Orgone – Pleroma (Review)

Orgone - PleromaThis is the third album from US progressive extreme metal band Orgone.

Pleroma is a 65-minute multifaceted beast of a record that, loosely, can be described as progressive/technical death metal. Orgone flesh out their death metal base with technical expertise and progressive depth. Around this though they breach a range of other musical territories, including folk, jazz, classical, and progressive rock.

It’s a heady and involved mix. For rough reference points, think of a fascinating melting pot of bands such as Between the Buried and Me, Corpo-Mente, Distances, Ephel Duath, Ne Obliviscaris, Obscura, Opeth, The Otolith, Peccatum, Sleepytime Gorilla Museum, and Subterranean Masquerade.

Pleroma is a rich, expressive, and evocative album. It’s layered with all manner of musical ideas and creative touches, making for a record that covers a huge amount of ground. The strings are a standout part of the music, and these both contrast and support the more chaotic extremity of the heavier, aggressive side of the material.

Orgone’s songwriting is intricate and complex, but the songs are more emotive and impactful than this description might imply. The technicality is sharp and serrated, with the band’s core hostility coming across as a mix of tech death and mathcore. Around this is arranged great beauty, with progressive and classical string/piano-led structures that provide a twisting anchor to the extreme metal’s rampant ferocity.

Pleroma works best when consumed as a whole. This is a work of art that demands your attention, and spends its hour-plus running time spellbinding the listener so thoroughly that you can forget the outside world exists.
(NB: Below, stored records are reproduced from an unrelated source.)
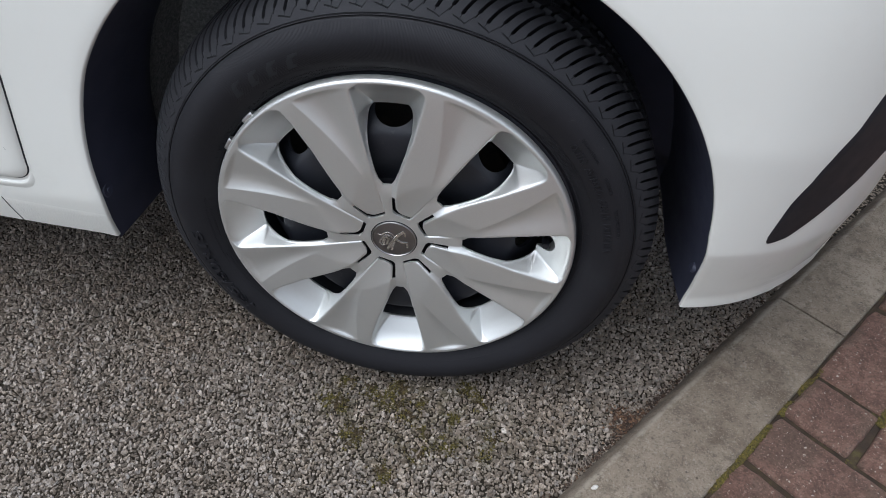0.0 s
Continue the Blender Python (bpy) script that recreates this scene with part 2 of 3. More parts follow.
def concrete():
    m = Mat("kerb_concrete", 0.9)
    c = m.ramp(m.noise(12, 8, 0.7), (0.36, (0.125, 0.094, 0.064)), (0.47, (0.182, 0.143, 0.102)), (0.55, (0.224, 0.182, 0.134)), (0.66, (0.275, 0.228, 0.171)))
    c = m.mix(m.smooth(m.noise(5, 4, 0.6), 0.45, 0.60, 0.0, 0.4), c, (0.282, 0.235, 0.176))
    c = m.mix(m.smooth(m.noise(31, 8, 0.75), 0.50, 0.62, 0.0, 0.65), c, (0.108, 0.082, 0.056))
    c = m.mix(m.smooth(m.noise(75, 6, 0.7), 0.55, 0.64, 0.0, 0.5), c, (0.100, 0.078, 0.056))
    c = m.mix(m.smooth(m.noise(160, 5, 0.7), 0.55, 0.66, 0.0, 0.6), c, (0.300, 0.262, 0.208))
    c = m.mix(m.smooth(m.noise(330, 3, 0.6), 0.53, 0.63, 0.0, 0.5), c, (0.080, 0.060, 0.040))
    c = m.mix(m.smooth(m.noise(420, 3, 0.6), 0.58, 0.66, 0.0, 0.5), c, (0.361, 0.303, 0.232))
    # small dark pits, few and far between
    pit = m.math("MULTIPLY", m.smooth(m.voronoi(95), 0.10, 0.19, 1.0, 0.0), m.smooth(m.noise(21, 3), 0.56, 0.62))
    c = m.mix(m.math("MULTIPLY", pit, 0.8), c, (0.045, 0.034, 0.024))
    x, y, z = m.xyz()
    v = m.math("ADD", m.math("MULTIPLY", m.math("SUBTRACT", x, 0.309), 0.755), m.math("MULTIPLY", m.math("ADD", y, 0.046), -0.656))
    worn = m.math("MULTIPLY", m.smooth(m.math("ABSOLUTE", m.math("SUBTRACT", v, 0.0180)), 0.001, 0.006, 1.0, 0.0), m.smooth(m.noise(35, 5, 0.7), 0.40, 0.60, 0.1, 0.8))
    c = m.mix(worn, c, (0.342, 0.298, 0.237))
    # darker brown, in uneven patches, on the splayed face
    face_tone = m.math("MULTIPLY", m.smooth(v, 0.004, 0.016, 1.0, 0.0), m.smooth(m.noise(26, 6, 0.7), 0.34, 0.6, 0.35, 0.85))
    c = m.mix(face_tone, c, (0.077, 0.058, 0.040))
    m.colour(c)
    m.bump(m.noise(420, 7, 0.8), 1.0, 0.0026)
    m.bump(pit, 0.8, -0.0015)
    m.bump(m.noise(60, 5, 0.65), 0.6, 0.004)
    return m.m


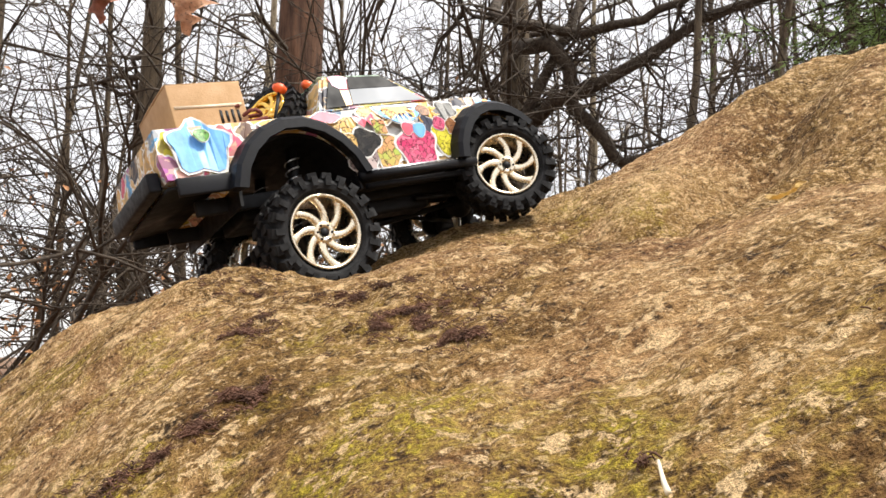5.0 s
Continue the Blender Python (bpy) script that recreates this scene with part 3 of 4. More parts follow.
bm = bmesh.new()
loft(bm, [(-0.104, -0.090, 0.189), (0.068, -0.090, 0.195), (0.074, 0, 0.196), (0.068, 0.090, 0.195), (-0.104, 0.090, 0.189)],
     [(-0.080, -0.074, 0.245), (0.014, -0.074, 0.243), (0.018, 0, 0.2445), (0.014, 0.074, 0.243), (-0.080, 0.074, 0.245)])
bmesh.ops.bevel(bm, geom=list(bm.edges), offset=0.004, segments=2, affect="EDGES")
part("cab", bm, WRAP, truck, "low cab with sticker-covered pillars", smooth=False)
bm = bmesh.new()
loft(bm, [(-0.082, -0.070, 0.2452), (0.012, -0.070, 0.2435), (0.012, 0.070, 0.2435), (-0.082, 0.070, 0.2452)], [(-0.078, -0.066, 0.2485), (0.008, -0.066, 0.247), (0.008, 0.066, 0.247), (-0.078, 0.066, 0.2485)])
part("roof", bm, two_tone("pale_green_stickers", (0.62, 0.70, 0.50), (0.30, 0.55, 0.42), 45), truck, "roof covered in pale green and yellow stickers")


def panel(name, pts, mat, lift, parent, label="", thick=0.0012):
    """A thin plate with its outer face lifted along its own normal."""
    pts = [Vector(p) for p in pts]
    nrm = (pts[1] - pts[0]).cross(pts[2] - pts[0]).normalized()
    bm = bmesh.new()
    loft(bm, [p + nrm * (lift - thick) for p in pts], [p + nrm * lift for p in pts])
    return part(name, bm, mat, parent, label, smooth=False)


def cab_side(x, z, s=-1):
    k = (z - 0.189) / 0.056
    return Vector((x, s * (0.090 - 0.016 * k), z))


for s in (-1, 1):
    order = (lambda p: p) if s < 0 else (lambda p: p[::-1])
    low = [cab_side(-0.055, 0.199, s), cab_side(0.052, 0.1985, s), cab_side(0.027, 0.2215, s), cab_side(-0.050, 0.2215, s)]
    high = [cab_side(-0.0500, 0.2225, s), cab_side(0.026, 0.2225, s), cab_side(0.006, 0.2400, s), cab_side(-0.044, 0.2405, s)]
    panel("side_window", order(low), GLASS_GREY, 0.0022, truck, "grey lower side window pane")
    panel("side_window", order(high), GLASS_BLACK, 0.0022, truck, "black upper side window pane")
    quarter = [cab_side(-0.094, 0.196, s), cab_side(-0.066, 0.197, s), cab_side(-0.062, 0.2345, s), cab_side(-0.074, 0.2345, s)]
    panel("quarter_window", order(quarter), GLASS_BLACK, 0.0022, truck)
ws = [Vector((0.0675, -0.080, 0.1995)), Vector((0.0675, 0.080, 0.1995)), Vector((0.018, 0.066, 0.2415)), Vector((0.018, -0.066, 0.2415))]
shield = panel("windscreen", ws, plain("dark_windscreen", (0.035, 0.037, 0.042), 0.28, 0, 0.1, 30), 0.0035, truck, "dark grey windscreen with a red sale sticker")
across, upward = (ws[0] - ws[1]).normalized(), (ws[3] - ws[0] + ws[2] - ws[1]).normalized()
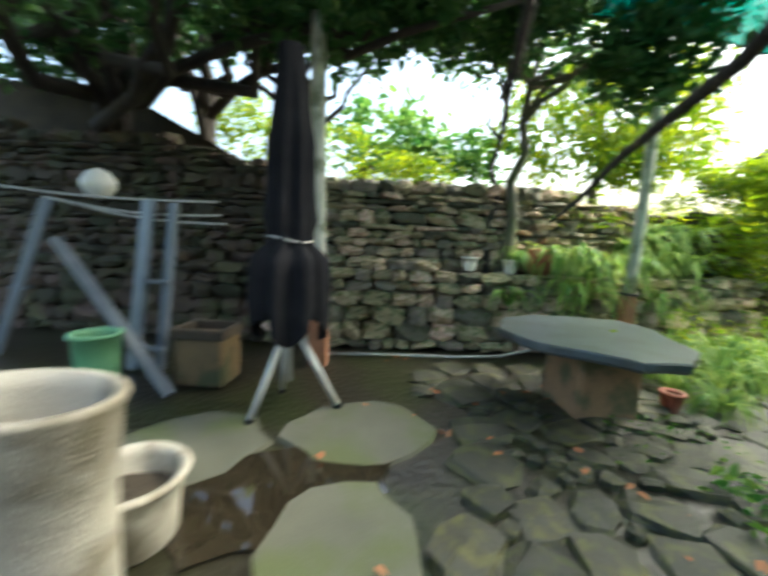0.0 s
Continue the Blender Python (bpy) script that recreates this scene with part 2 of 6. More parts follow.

Honestly, I’ve barely scratched the surface of Pleroma with the above description. There is so much to explore and engage with. I can’t help but wonder where it might have placed on this year’s best of list had I discovered it when it was released back in June. Alas, it was not to be. Regardless, Orgone have produced a superior and individual take on extreme metal, one that’s not soon forgotten.

One thought on “Orgone – Pleroma (Review)”

  1. Great review! This release saved my year to the point that I have to say, that’s the best music I heard in 2 decades! Really! It sounds so ‘live’, it actually is actually world-traversing Orgone energy made up of conflicting and interacting life forces which are represented in those old-fashioned things called ‘genres’. The dm way of expression is the disenchanted, anguished, enlightened but cynical way of seeing but the multiple other genres that collide and fuse add colour, drive, élan vital, joy of living and playing -all these good things that might get lost in the boring monochrome dystopia we might end up with.

    It is so furiously unpredictable and non-repetitive, so well-produced , so dramatically and cinematically composed and so smart. It actually makes the listener feel and so sophisticated (!). The world-leading spazzy guitar contortionist’s communicative emotes and illustrates everything from the most desperate to the most disparate states of mind. The song-writing is so teasing, tight and ‘in the know’ and with abstract but catchy musicality, meandering intensifications and solution and itstechnical mastery it captures and sounds out every possible nook of human experience. The slower and clean-singing bits are neither fillers nor do they just act as palate cleansers. The stormy ‘movements’ and dm ‘suites’ which register civilisations’ decline and inauthenticity are shot through with classically tinged epiphanic moments of calm composure and being one’s true self – this is actually love and empathy propaganda! What an album!